The rates of reactions are generally not constant and can decrease over time. This happens mostly because as reactants are used up, there are fewer molecules to react with each other resulting in a slowdown of the reaction. In this case, it can be observed from the rate values computed that the average rate of reaction has decreased slightly in the second minute compared to the first minute. This is because there is less 'A' available to react at the start of the second minute as compared to the start of the reaction. Therefore, the rate is slightly lower during the second minute.

Key concepts

Average Rate of Reaction

When we talk about the average rate of reaction, we refer to the change in concentration of a reactant or product over a specific time period. It gives us an idea of how quickly a reaction is proceeding. For the reaction \(A \longrightarrow\) products, we determine the average rate by measuring the concentration of \([A]\) at different times and calculating the rate of change over those intervals.
This rate is expressed in terms like \([A]/ \Delta t\), where \([A]\) stands for the concentration change and \(\Delta t\) is the time elapsed. For example, in the first minute, the initial concentration of \(A\) was 0.1565 M, and it changed to 0.1498 M. Hence, that rate was \(-0.0067\) M/min.
Keep in mind, average implies we are considering an overall change, not an instantaneous one. Thus providing an overview of the reaction's pace over a period.

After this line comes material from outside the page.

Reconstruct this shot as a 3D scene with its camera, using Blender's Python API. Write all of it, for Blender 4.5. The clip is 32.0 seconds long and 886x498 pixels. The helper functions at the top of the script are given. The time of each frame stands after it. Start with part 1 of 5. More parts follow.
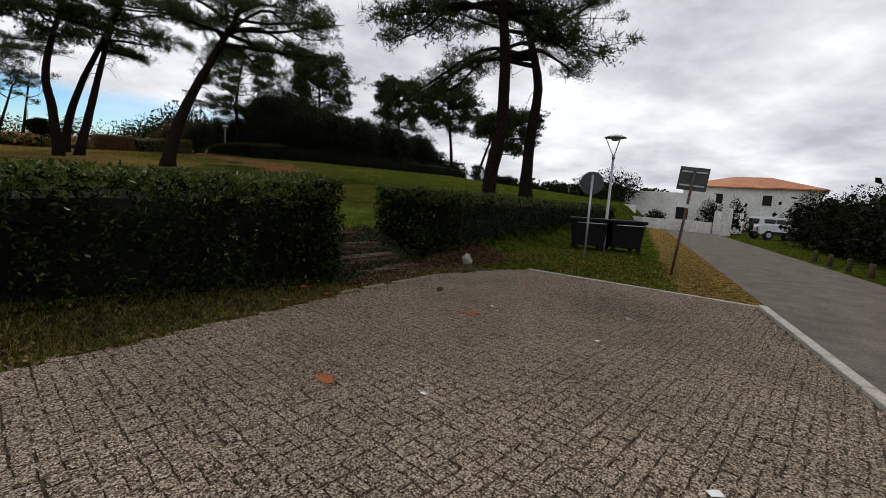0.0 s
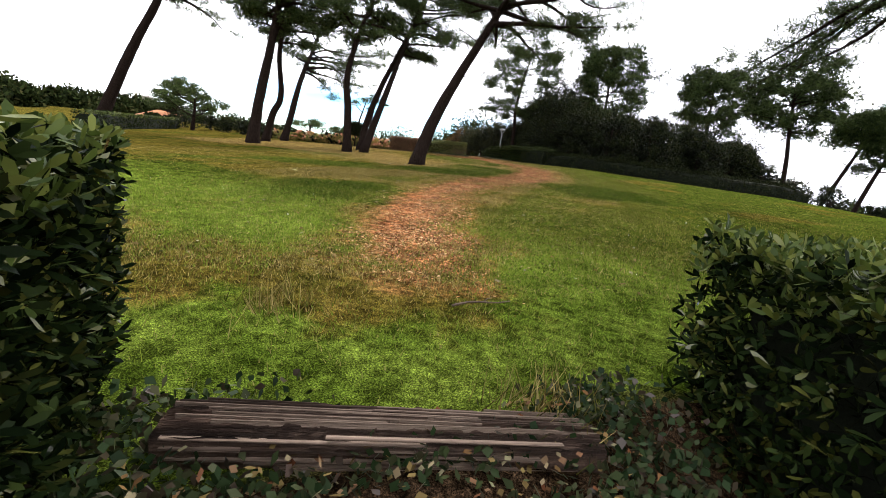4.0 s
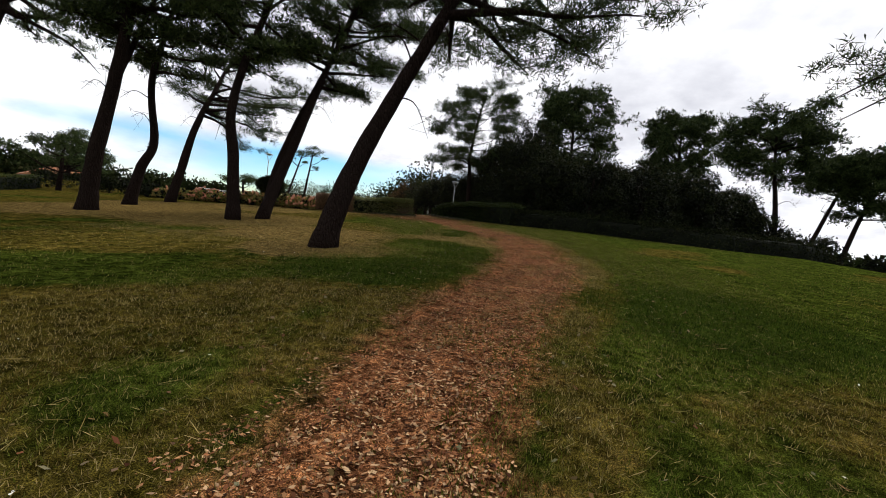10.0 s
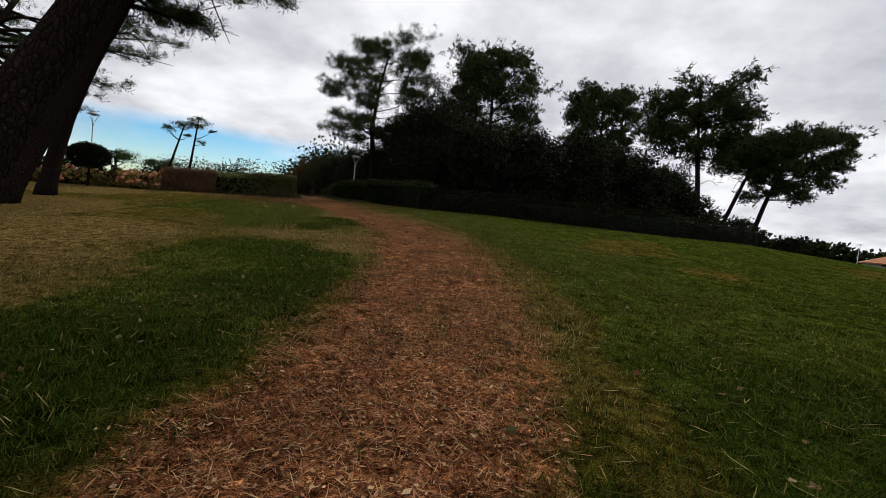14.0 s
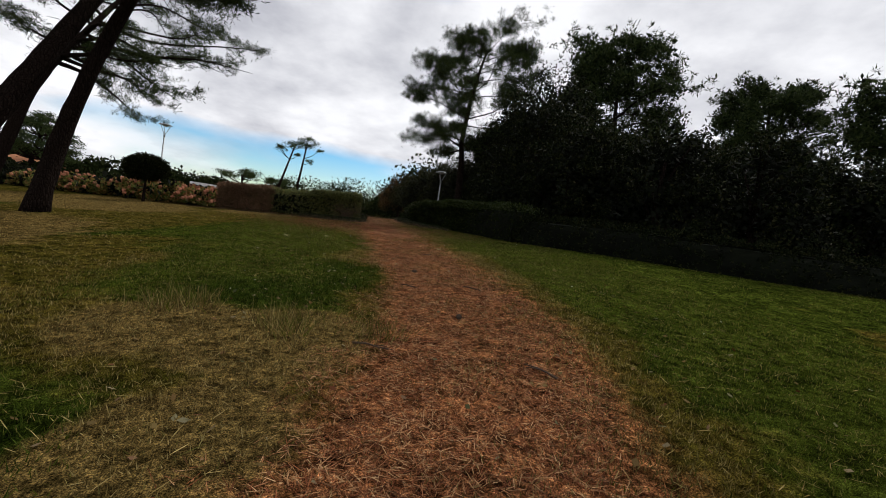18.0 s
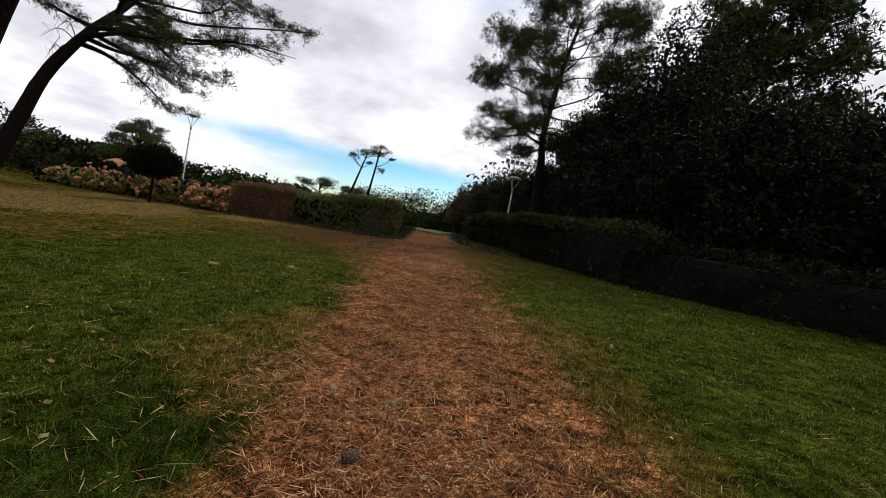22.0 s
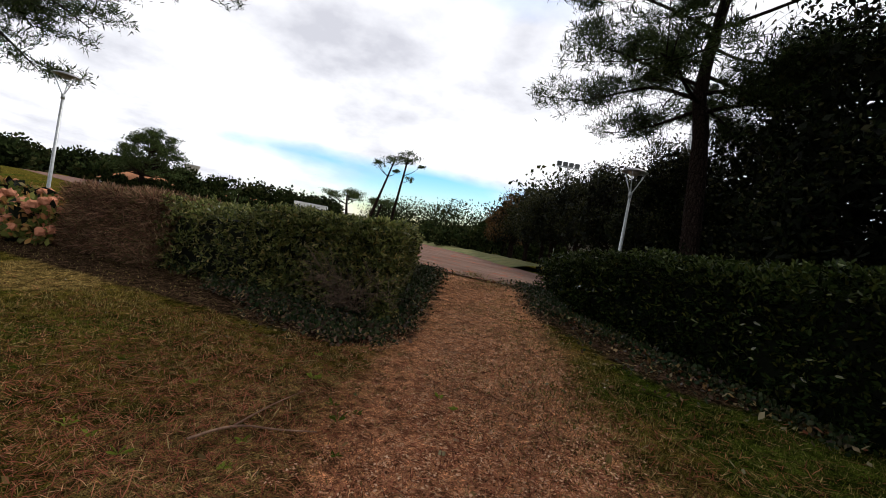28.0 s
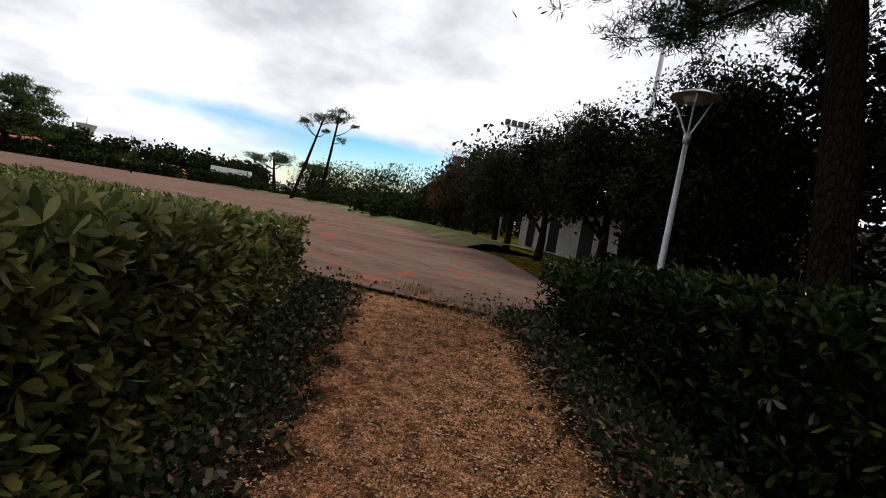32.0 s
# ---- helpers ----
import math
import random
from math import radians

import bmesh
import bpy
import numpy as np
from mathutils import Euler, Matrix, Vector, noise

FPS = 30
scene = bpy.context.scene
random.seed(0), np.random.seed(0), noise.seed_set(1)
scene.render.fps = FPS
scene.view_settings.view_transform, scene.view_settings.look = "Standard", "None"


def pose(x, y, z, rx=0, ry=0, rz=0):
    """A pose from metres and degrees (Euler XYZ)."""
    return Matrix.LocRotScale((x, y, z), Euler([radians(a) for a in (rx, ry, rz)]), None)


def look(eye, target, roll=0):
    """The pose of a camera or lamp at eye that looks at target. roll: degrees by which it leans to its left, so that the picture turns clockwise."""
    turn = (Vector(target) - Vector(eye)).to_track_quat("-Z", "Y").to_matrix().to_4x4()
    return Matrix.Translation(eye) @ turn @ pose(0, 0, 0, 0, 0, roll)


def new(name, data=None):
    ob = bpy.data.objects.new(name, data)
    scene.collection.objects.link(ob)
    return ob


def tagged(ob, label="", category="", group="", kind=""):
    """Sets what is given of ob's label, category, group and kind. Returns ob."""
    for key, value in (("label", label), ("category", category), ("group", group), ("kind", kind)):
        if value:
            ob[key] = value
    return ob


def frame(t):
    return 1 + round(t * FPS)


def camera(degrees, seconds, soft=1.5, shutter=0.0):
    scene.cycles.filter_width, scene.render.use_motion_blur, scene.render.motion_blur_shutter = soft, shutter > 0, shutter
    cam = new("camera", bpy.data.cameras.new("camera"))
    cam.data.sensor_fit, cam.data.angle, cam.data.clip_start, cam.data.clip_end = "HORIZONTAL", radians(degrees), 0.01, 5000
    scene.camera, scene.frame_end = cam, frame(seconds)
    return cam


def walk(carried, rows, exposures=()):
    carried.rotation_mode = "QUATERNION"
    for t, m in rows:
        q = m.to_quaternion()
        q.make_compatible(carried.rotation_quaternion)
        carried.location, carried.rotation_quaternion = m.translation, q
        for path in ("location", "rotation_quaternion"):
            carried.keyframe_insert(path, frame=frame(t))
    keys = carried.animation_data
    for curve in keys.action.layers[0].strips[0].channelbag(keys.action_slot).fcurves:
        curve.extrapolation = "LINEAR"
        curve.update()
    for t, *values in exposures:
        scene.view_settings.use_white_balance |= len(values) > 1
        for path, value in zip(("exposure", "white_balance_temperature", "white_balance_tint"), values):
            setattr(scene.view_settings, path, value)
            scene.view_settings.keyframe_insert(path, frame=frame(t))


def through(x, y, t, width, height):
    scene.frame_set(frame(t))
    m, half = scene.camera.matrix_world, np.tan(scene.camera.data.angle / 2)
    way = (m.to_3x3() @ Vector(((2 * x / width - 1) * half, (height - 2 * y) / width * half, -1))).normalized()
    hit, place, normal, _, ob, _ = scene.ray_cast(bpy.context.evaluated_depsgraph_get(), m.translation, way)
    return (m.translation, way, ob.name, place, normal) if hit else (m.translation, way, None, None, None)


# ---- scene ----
cam = camera(90.9, 32.0, 0.85)
PATH = [
    (0, (-0.2, -1.3, 1.6), (0.085, 0.666, 1.365), 3.9),
    (0.5, (0.179, -0.157, 1.643), (0.323, 1.828, 1.445), 6.0),
    (1, (0.464, 0.949, 1.664), (0.442, 2.942, 1.501), 8.7),
    (1.5, (0.689, 2.093, 1.661), (0.489, 4.073, 1.466), 9.3),
    (2, (0.739, 3.277, 1.622), (0.347, 5.227, 1.406), 10.1),
    (2.5, (0.56, 4.431, 1.583), (-0.06, 6.314, 1.32), 8.0),
    (3, (0.14, 5.19, 1.524), (-0.624, 7.024, 1.299), 9.3),
    (3.5, (-0.175, 6.01, 1.662), (-1.007, 7.811, 1.409), 9.3),
    (4, (-0.582, 6.687, 1.843), (-1.448, 8.461, 1.523), 8.5),
    (4.5, (-0.969, 7.309, 2.003), (-1.847, 9.07, 1.644), 8.9),
    (6.5, (-2.352, 9.938, 2.422), (-3.211, 11.718, 2.114), 6.8),
    (7, (-2.757, 10.769, 2.671), (-3.608, 12.57, 2.499), 6.6),
    (7.5, (-3.141, 11.708, 2.847), (-3.955, 13.534, 2.784), 6.7),
    (8, (-3.604, 12.628, 2.899), (-4.394, 14.465, 2.864), 6.9),
    (8.5, (-3.972, 13.569, 2.938), (-4.727, 15.42, 2.907), 7.1),
    (9, (-4.381, 14.517, 2.973), (-5.148, 16.363, 2.946), 7.0),
    (9.5, (-4.737, 15.501, 3.009), (-5.481, 17.357, 2.962), 6.7),
    (10, (-5.097, 16.443, 3.111), (-5.796, 18.316, 3.049), 6.6),
    (10.5, (-5.429, 17.349, 3.16), (-6.048, 19.248, 3.062), 7.0),
    (11, (-5.664, 18.251, 3.209), (-6.194, 20.175, 3.087), 7.8),
    (11.5, (-5.76, 19.151, 3.26), (-6.15, 21.109, 3.141), 8.6),
    (12, (-5.846, 20.06, 3.318), (-6.155, 22.033, 3.208), 8.2),
    (12.5, (-5.867, 20.933, 3.376), (-6.173, 22.907, 3.276), 7.3),
    (13, (-5.902, 21.83, 3.414), (-6.186, 23.806, 3.297), 6.0),
    (13.5, (-5.94, 22.704, 3.519), (-6.268, 24.674, 3.417), 5.4),
    (14, (-5.956, 23.573, 3.568), (-6.299, 25.54, 3.464), 5.8),
    (14.5, (-6.005, 24.502, 3.706), (-6.375, 26.466, 3.623), 6.7),
    (16.5, (-6.695, 28.097, 4.126), (-7.192, 30.033, 4.059), 6.8),
    (17, (-6.892, 29.074, 4.215), (-7.459, 30.991, 4.147), 6.9),
    (17.5, (-7.107, 30.027, 4.293), (-7.771, 31.912, 4.209), 7.3),
    (18, (-7.347, 30.954, 4.375), (-8.138, 32.789, 4.309), 8.1),
    (18.5, (-7.602, 31.829, 4.45), (-8.45, 33.638, 4.372), 8.6),
    (19, (-7.863, 32.675, 4.509), (-8.738, 34.47, 4.391), 7.7),
    (19.5, (-8.21, 33.473, 4.568), (-9.171, 35.226, 4.51), 11.0),
    (20, (-8.438, 34.227, 4.572), (-9.4, 35.977, 4.46), 8.9),
    (20.5, (-8.713, 34.933, 4.633), (-9.708, 36.664, 4.518), 7.8),
    (21, (-9.076, 35.692, 4.731), (-10.077, 37.42, 4.622), 8.3),
    (21.5, (-9.463, 36.55, 4.839), (-10.505, 38.254, 4.741), 8.8),
    (22, (-9.915, 37.394, 4.893), (-11.008, 39.067, 4.831), 10.7),
    (22.5, (-10.438, 38.243, 4.944), (-11.579, 39.885, 4.895), 10.3),
    (23, (-10.886, 38.973, 4.975), (-12.081, 40.576, 4.956), 10.7),
    (23.5, (-11.307, 39.736, 5.021), (-12.499, 41.341, 4.975), 10.1),
    (24, (-11.787, 40.508, 5.12), (-12.971, 42.118, 5.043), 8.8),
    (24.5, (-12.329, 41.24, 5.195), (-13.507, 42.854, 5.103), 8.0),
    (26.5, (-15.129, 44.193, 5.502), (-16.305, 45.81, 5.443), 10.2),
    (27, (-15.753, 44.969, 5.54), (-16.941, 46.576, 5.466), 9.5),
    (27.5, (-16.39, 45.735, 5.66), (-17.605, 47.323, 5.595), 9.1),
    (28, (-16.998, 46.522, 5.804), (-18.22, 48.105, 5.764), 10.3),
    (28.5, (-17.572, 47.276, 5.919), (-18.768, 48.878, 5.883), 10.2),
    (29, (-18.065, 47.956, 5.944), (-19.237, 49.576, 5.908), 10.7),
    (29.5, (-18.473, 48.643, 5.982), (-19.59, 50.302, 5.933), 11.0),
    (30, (-18.928, 49.339, 6.029), (-20.029, 51.008, 5.977), 11.6),
    (30.5, (-19.393, 50.05, 6.058), (-20.487, 51.723, 5.989), 12.1),
    (31, (-19.831, 50.714, 6.068), (-20.899, 52.403, 6.0), 11.9),
    (31.5, (-20.254, 51.223, 6.057), (-21.311, 52.919, 5.971), 11.1),
    (32, (-20.472, 51.616, 6.131), (-21.45, 53.355, 5.986), 9.5),
]
EXPOSURES = [(t, s, 6420, 10) for t, s in ((0, 0.04), (1.2, 0.2), (2, 0.4), (3, 1.2), (4, 1.8), (4.5, 1.8), (6.5, 0.1), (7.2, 0.14), (9, 0.4), (11, 0.32), (13, 0.06), (14, 0.0), (17, 0.02), (21, 0.22), (23, 0.38), (24.5, 0.48), (26.5, 0.55), (28, 0.46), (30, 0.38), (32, 0.3))]
walk(cam, [(t, look(eye, target, roll)) for t, eye, target, roll in PATH], EXPOSURES)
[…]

Rate of Reaction Calculation

The calculation of the reaction rate is a fundamental exercise in chemistry to quantify the speed of a reaction. We use the formula \( \frac{\Delta [A]}{\Delta t} \) to find the change in concentration over a change in time. This can vary based on the start and end points you select, such as the first minute or second minute of a reaction.
For precision, keep in mind:

• \(\Delta [A]\) reflects the difference between initial and final concentrations of the reactant \(A\).
• \(\Delta t\) is the interval over which you are calculating the rate, commonly measured in minutes or seconds.

In the example provided, using the formula resulted in rates of \(-0.0067\) M/min for the first minute and \(-0.0065\) M/min for the second. This simple computation helps us draw conclusions about the reaction progress.

Factors Affecting Reaction Rate

A variety of factors can impact the rate at which reactions occur. Understanding these elements gives us insights into how to control or predict reaction speeds. Some of these factors include:

• Concentration: Higher concentrations often increase reaction rates as there are more particles to collide and react.
• Temperature: Increasing temperature usually speeds up reactions as particles have more energy to collide more frequently and forcefully.
• Surface Area: Breaking solid reactants into smaller pieces results in a larger surface area that can lead to a faster reaction.
• Catalysts: Catalysts are substances that increase the rate without being consumed, reducing the activation energy needed for the reaction.

Reflection on why the rates changed in the example shows the impact of reactant concentration. Over time, as \(A\) was consumed, fewer molecules were available to participate in the reaction, causing a slight decline in the reaction rate.

Concentration Changes in Reactions

Concentration changes are a clear indicator of a reaction's progress. By monitoring how the concentration of a reactant decreases over time, we gain insight into how fast or slow a reaction is occurring.
Consider how the concentration of \(A\) declined from 0.1565 M to 0.1433 M over two minutes in the provided example. From these observations, we infer the reaction is proceeding steadily but at a slightly lower rate in the second minute compared to the first.
This decrease underscores

• Less \(A\) was available to react.
• The overall speed of reaction tends to reduce as reactants are depleted.

Monitoring such changes is crucial for chemists to evaluate the dynamics of chemical processes and fine-tune reaction conditions for improved efficiency.